**EXERCISE GOAL**
Would you quote every entry exactly, dropping only the pictures?

**GIVEN DATA**
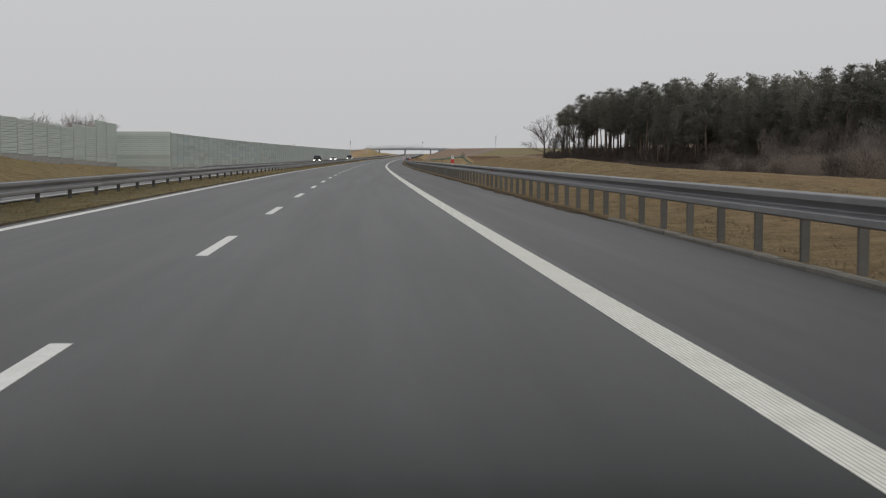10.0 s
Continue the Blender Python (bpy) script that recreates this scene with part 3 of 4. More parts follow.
def barrier(label, a, b, base_a, base_b, rows, single=True, corner=False):
    """A noise barrier from a to b, both (s, d): posts, bays of stacked panels, a concrete footing; rows(i, n) panels in bay i."""
    rnd = random.Random(label)
    w = thing("noise_barrier", label, "noise barrier", None, "noise barrier")
    n = max(1, round(math.hypot(b[0] - a[0], b[1] - a[1]) / BAY))
    src = np.array([tuple(v.co) for v in PANEL.vertices])
    srf = [tuple(p.vertices) for p in PANEL.polygons]
    verts, faces, last = [], [], 0
    for i in range(n):
        u, v = i / n, (i + 1) / n
        p = P(a[0] + (b[0] - a[0]) * u, a[1] + (b[1] - a[1]) * u)
        q = P(a[0] + (b[0] - a[0]) * v, a[1] + (b[1] - a[1]) * v)
        base = base_a + (base_b - base_a) * u
        r = rows(i, n)
        m = Matrix.Translation((p.x, p.y, p.z + base)) @ pose(0, 0, 0, 0, 0, math.degrees(math.atan2(q.y - p.y, q.x - p.x)) - 90)
        k = math.hypot(q.x - p.x, q.y - p.y) / BAY
        part("post", CORNER_POST if corner and i == 0 else WALL_POST, None, w, m=m @ Matrix.Diagonal((1, 1, (max(r, last) * ROW + 0.28) / 4.0, 1)))
        last = r
        part("footing", boxed(-0.07, 0.07, 0.1, BAY * k - 0.1, -0.7, 0.23), M_CONCRETE, w, m=m)
        for j in range(int(r)):
            mm = m @ Matrix.Translation((0, 0.05, 0.25 + ROW * j)) @ Matrix.Diagonal((1, k, 1, 1))
            if single:
                x = rnd.random()
                part("panel", PANEL_BLUE if x < 0.07 else PANEL_DARK if x < 0.16 else PANEL, None, w, m=mm)
            else:
                o = len(verts)
                verts += [mm @ Vector(c) for c in src]
                faces += [tuple(o + x for x in fc) for fc in srf]
    if verts:
        tagged(part("panel_rest", raw("panel_rest", verts, faces, M_PANEL), None, w), kind="stuff")
    e = P(*b)
    part("post", WALL_POST, None, w, m=Matrix.Translation((e.x, e.y, e.z + base_b)) @ Matrix.Diagonal((1, 1, (last * ROW + 0.28) / 4.0, 1)))
    return w


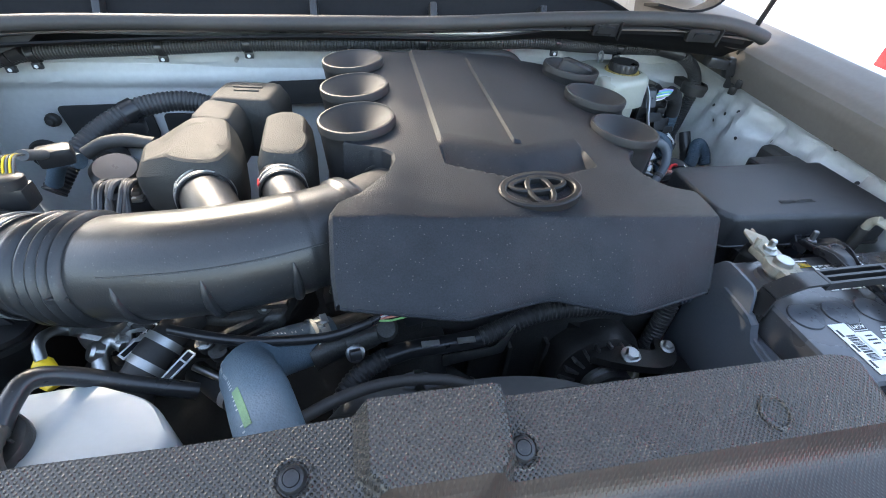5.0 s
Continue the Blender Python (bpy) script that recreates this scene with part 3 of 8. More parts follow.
def front_z(x, y):
    """Height of the front panel."""
    mid = smooth(-0.425, -0.39, x) * (1 - smooth(0.325, 0.36, x))
    side = 1.042 + 0.010 * smooth(0.40, 0.60, x) + 0.010 * smooth(-0.50, -0.62, x) - 0.06 * smooth(0.0, -0.25, y)
    lo = 1.028 - 0.05 * smooth(-0.02, -0.28, y)
    top = 1.056 + 0.28 * (y - 0.048)
    c = 0.047
    k = min(1.0, max(0.0, (y - 0.002) / (c - 0.002)))
    z = top if y > c else lo + (1.056 - lo) * (0.30 * k * k + 0.70 * k ** 6)
    far = math.hypot((x + 0.005) / 0.050, min(0.0, y - 0.066) / 0.034)
    z += 0.018 * (1 - smooth(0.84, 1.0, far))
    return side * (1 - mid) + z * mid


def build_front_panel():
    xs, x = [], -0.72
    while x < 0.72001:
        xs.append(x)
        x += 0.005 if (-0.68 < x < -0.22 or -0.07 < x < 0.06 or 0.28 < x < 0.70) else 0.012
    n = len(xs) - 1

    def pt(u, v):
        x = xs[min(n, round(u * n))]
        yb = lerp_table(REAR_EDGE, x)
        fold = min(lerp_table(NOSE, x), yb - 0.004)
        if v > 0.96:
            k = (v - 0.96) / 0.04
            return V(x, yb + 0.002 * k, front_z(x, yb) - (0.020 if abs(x + 0.04) > 0.38 else 0.012) * k)
        if v <= 0.5:
            y = -0.52 + (fold + 0.52) * (1 - (1 - v / 0.5) ** 1.6)
        else:
            edge = max(fold + 0.001, min(0.0475, yb - 0.002))
            y = fold + (edge - fold) * (v - 0.5) / 0.22 if v < 0.72 else edge + (yb - edge) * (v - 0.72) / 0.24
        return V(x, y, front_z(x, y))
    rows = 100
    for name, band, material, lab in (("plain_panel", 0, SUPPORT, ""), ("front_face", 1, FACE, "brown-stained plastic nose, darkened for shade"), ("dimpled_panel", 2, HONEY, "dimpled dusty plastic strip")):
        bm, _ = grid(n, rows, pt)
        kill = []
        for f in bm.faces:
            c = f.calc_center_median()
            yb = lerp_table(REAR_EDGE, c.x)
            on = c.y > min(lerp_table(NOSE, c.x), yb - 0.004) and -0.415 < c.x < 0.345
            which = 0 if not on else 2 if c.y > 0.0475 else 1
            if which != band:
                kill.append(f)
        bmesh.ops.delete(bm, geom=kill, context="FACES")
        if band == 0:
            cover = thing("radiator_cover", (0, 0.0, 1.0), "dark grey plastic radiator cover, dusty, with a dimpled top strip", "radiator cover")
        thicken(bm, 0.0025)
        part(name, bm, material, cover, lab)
    # front face below the panel
    bm, _ = grid(60, 6, lambda u, v: V(-0.80 + 1.6 * u, -0.52 - 0.02 * math.sin(v * 3) + 0.12 * (2 * u - 1) ** 4, 0.985 - 0.35 * v))
    thicken(bm, 0.01)
    single("front_fascia", bm, BODY, "white front fascia below the hood opening", "fascia", kind="structure")
    return cover


def push_pin(x, y, r=0.0082, z=None, hole=False):
    z = front_z(x, y) if z is None else z
    ob = thing("push_pin", (x, y, z), "black plastic push pin in a recessed seat" if not hole else "empty fastener seat in the radiator cover", "fastener", "push pins")
    n = V(0, -0.25, 1).normalized() if -0.4 < x < 0.33 and y > 0.04 else V(0, 0, 1)
    m = at((x, y, z + 0.0008), n)
    part("seat", lathe([(r * 1.55, 0), (r * 1.4, 0.0008), (r * 1.2, 0.0004), (r * 1.05, -0.002), (0, -0.002)], m, 30), HONEY if y > 0.047 and -0.4 < x < 0.34 else SUPPORT, ob)
    if hole:
        part("opening", lathe([(r * 0.55, -0.0012), (0, -0.0012)], m, 20), BLACK, ob)
    else:
        part("head", lathe([(r, -0.002), (r, 0.002), (r * 0.85, 0.0042), (r * 0.62, 0.0046), (r * 0.60, 0.0035), (r * 0.55, 0.0048), (0, 0.0052)], m, 30), PLASTIC, ob)


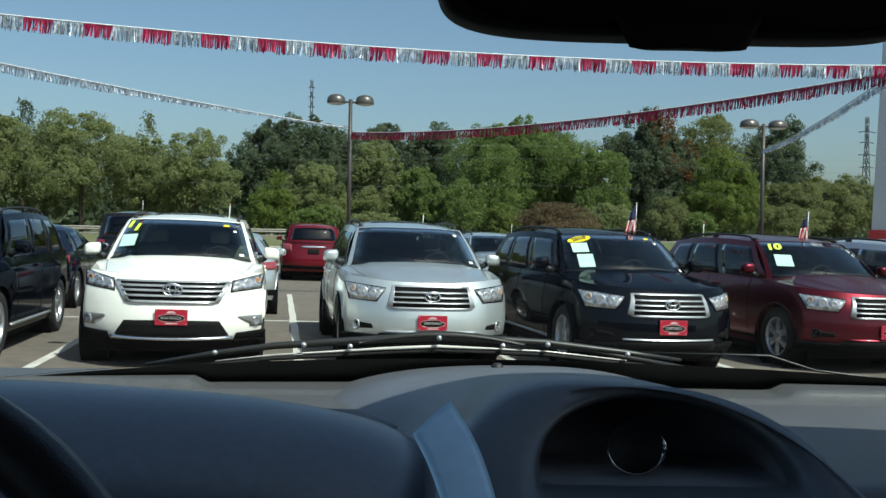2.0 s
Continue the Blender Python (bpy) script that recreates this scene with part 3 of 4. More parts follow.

**OUTPUT OF THE EXERCISE**
10.0 s
Continue the Blender Python (bpy) script that recreates this scene with part 3 of 4. More parts follow.
def barrier(label, a, b, base_a, base_b, rows, single=True, corner=False):
    """A noise barrier from a to b, both (s, d): posts, bays of stacked panels, a concrete footing; rows(i, n) panels in bay i."""
    rnd = random.Random(label)
    w = thing("noise_barrier", label, "noise barrier", None, "noise barrier")
    n = max(1, round(math.hypot(b[0] - a[0], b[1] - a[1]) / BAY))
    src = np.array([tuple(v.co) for v in PANEL.vertices])
    srf = [tuple(p.vertices) for p in PANEL.polygons]
    verts, faces, last = [], [], 0
    for i in range(n):
        u, v = i / n, (i + 1) / n
        p = P(a[0] + (b[0] - a[0]) * u, a[1] + (b[1] - a[1]) * u)
        q = P(a[0] + (b[0] - a[0]) * v, a[1] + (b[1] - a[1]) * v)
        base = base_a + (base_b - base_a) * u
        r = rows(i, n)
        m = Matrix.Translation((p.x, p.y, p.z + base)) @ pose(0, 0, 0, 0, 0, math.degrees(math.atan2(q.y - p.y, q.x - p.x)) - 90)
        k = math.hypot(q.x - p.x, q.y - p.y) / BAY
        part("post", CORNER_POST if corner and i == 0 else WALL_POST, None, w, m=m @ Matrix.Diagonal((1, 1, (max(r, last) * ROW + 0.28) / 4.0, 1)))
        last = r
        part("footing", boxed(-0.07, 0.07, 0.1, BAY * k - 0.1, -0.7, 0.23), M_CONCRETE, w, m=m)
        for j in range(int(r)):
            mm = m @ Matrix.Translation((0, 0.05, 0.25 + ROW * j)) @ Matrix.Diagonal((1, k, 1, 1))
            if single:
                x = rnd.random()
                part("panel", PANEL_BLUE if x < 0.07 else PANEL_DARK if x < 0.16 else PANEL, None, w, m=mm)
            else:
                o = len(verts)
                verts += [mm @ Vector(c) for c in src]
                faces += [tuple(o + x for x in fc) for fc in srf]
    if verts:
        tagged(part("panel_rest", raw("panel_rest", verts, faces, M_PANEL), None, w), kind="stuff")
    e = P(*b)
    part("post", WALL_POST, None, w, m=Matrix.Translation((e.x, e.y, e.z + base_b)) @ Matrix.Diagonal((1, 1, (last * ROW + 0.28) / 4.0, 1)))
    return w


5.0 s
Continue the Blender Python (bpy) script that recreates this scene with part 3 of 8. More parts follow.
def front_z(x, y):
    """Height of the front panel."""
    mid = smooth(-0.425, -0.39, x) * (1 - smooth(0.325, 0.36, x))
    side = 1.042 + 0.010 * smooth(0.40, 0.60, x) + 0.010 * smooth(-0.50, -0.62, x) - 0.06 * smooth(0.0, -0.25, y)
    lo = 1.028 - 0.05 * smooth(-0.02, -0.28, y)
    top = 1.056 + 0.28 * (y - 0.048)
    c = 0.047
    k = min(1.0, max(0.0, (y - 0.002) / (c - 0.002)))
    z = top if y > c else lo + (1.056 - lo) * (0.30 * k * k + 0.70 * k ** 6)
    far = math.hypot((x + 0.005) / 0.050, min(0.0, y - 0.066) / 0.034)
    z += 0.018 * (1 - smooth(0.84, 1.0, far))
    return side * (1 - mid) + z * mid


def build_front_panel():
    xs, x = [], -0.72
    while x < 0.72001:
        xs.append(x)
        x += 0.005 if (-0.68 < x < -0.22 or -0.07 < x < 0.06 or 0.28 < x < 0.70) else 0.012
    n = len(xs) - 1

    def pt(u, v):
        x = xs[min(n, round(u * n))]
        yb = lerp_table(REAR_EDGE, x)
        fold = min(lerp_table(NOSE, x), yb - 0.004)
        if v > 0.96:
            k = (v - 0.96) / 0.04
            return V(x, yb + 0.002 * k, front_z(x, yb) - (0.020 if abs(x + 0.04) > 0.38 else 0.012) * k)
        if v <= 0.5:
            y = -0.52 + (fold + 0.52) * (1 - (1 - v / 0.5) ** 1.6)
        else:
            edge = max(fold + 0.001, min(0.0475, yb - 0.002))
            y = fold + (edge - fold) * (v - 0.5) / 0.22 if v < 0.72 else edge + (yb - edge) * (v - 0.72) / 0.24
        return V(x, y, front_z(x, y))
    rows = 100
    for name, band, material, lab in (("plain_panel", 0, SUPPORT, ""), ("front_face", 1, FACE, "brown-stained plastic nose, darkened for shade"), ("dimpled_panel", 2, HONEY, "dimpled dusty plastic strip")):
        bm, _ = grid(n, rows, pt)
        kill = []
        for f in bm.faces:
            c = f.calc_center_median()
            yb = lerp_table(REAR_EDGE, c.x)
            on = c.y > min(lerp_table(NOSE, c.x), yb - 0.004) and -0.415 < c.x < 0.345
            which = 0 if not on else 2 if c.y > 0.0475 else 1
            if which != band:
                kill.append(f)
        bmesh.ops.delete(bm, geom=kill, context="FACES")
        if band == 0:
            cover = thing("radiator_cover", (0, 0.0, 1.0), "dark grey plastic radiator cover, dusty, with a dimpled top strip", "radiator cover")
        thicken(bm, 0.0025)
        part(name, bm, material, cover, lab)
    # front face below the panel
    bm, _ = grid(60, 6, lambda u, v: V(-0.80 + 1.6 * u, -0.52 - 0.02 * math.sin(v * 3) + 0.12 * (2 * u - 1) ** 4, 0.985 - 0.35 * v))
    thicken(bm, 0.01)
    single("front_fascia", bm, BODY, "white front fascia below the hood opening", "fascia", kind="structure")
    return cover


def push_pin(x, y, r=0.0082, z=None, hole=False):
    z = front_z(x, y) if z is None else z
    ob = thing("push_pin", (x, y, z), "black plastic push pin in a recessed seat" if not hole else "empty fastener seat in the radiator cover", "fastener", "push pins")
    n = V(0, -0.25, 1).normalized() if -0.4 < x < 0.33 and y > 0.04 else V(0, 0, 1)
    m = at((x, y, z + 0.0008), n)
    part("seat", lathe([(r * 1.55, 0), (r * 1.4, 0.0008), (r * 1.2, 0.0004), (r * 1.05, -0.002), (0, -0.002)], m, 30), HONEY if y > 0.047 and -0.4 < x < 0.34 else SUPPORT, ob)
    if hole:
        part("opening", lathe([(r * 0.55, -0.0012), (0, -0.0012)], m, 20), BLACK, ob)
    else:
        part("head", lathe([(r, -0.002), (r, 0.002), (r * 0.85, 0.0042), (r * 0.62, 0.0046), (r * 0.60, 0.0035), (r * 0.55, 0.0048), (0, 0.0052)], m, 30), PLASTIC, ob)


2.0 s
Continue the Blender Python (bpy) script that recreates this scene with part 3 of 4. More parts follow.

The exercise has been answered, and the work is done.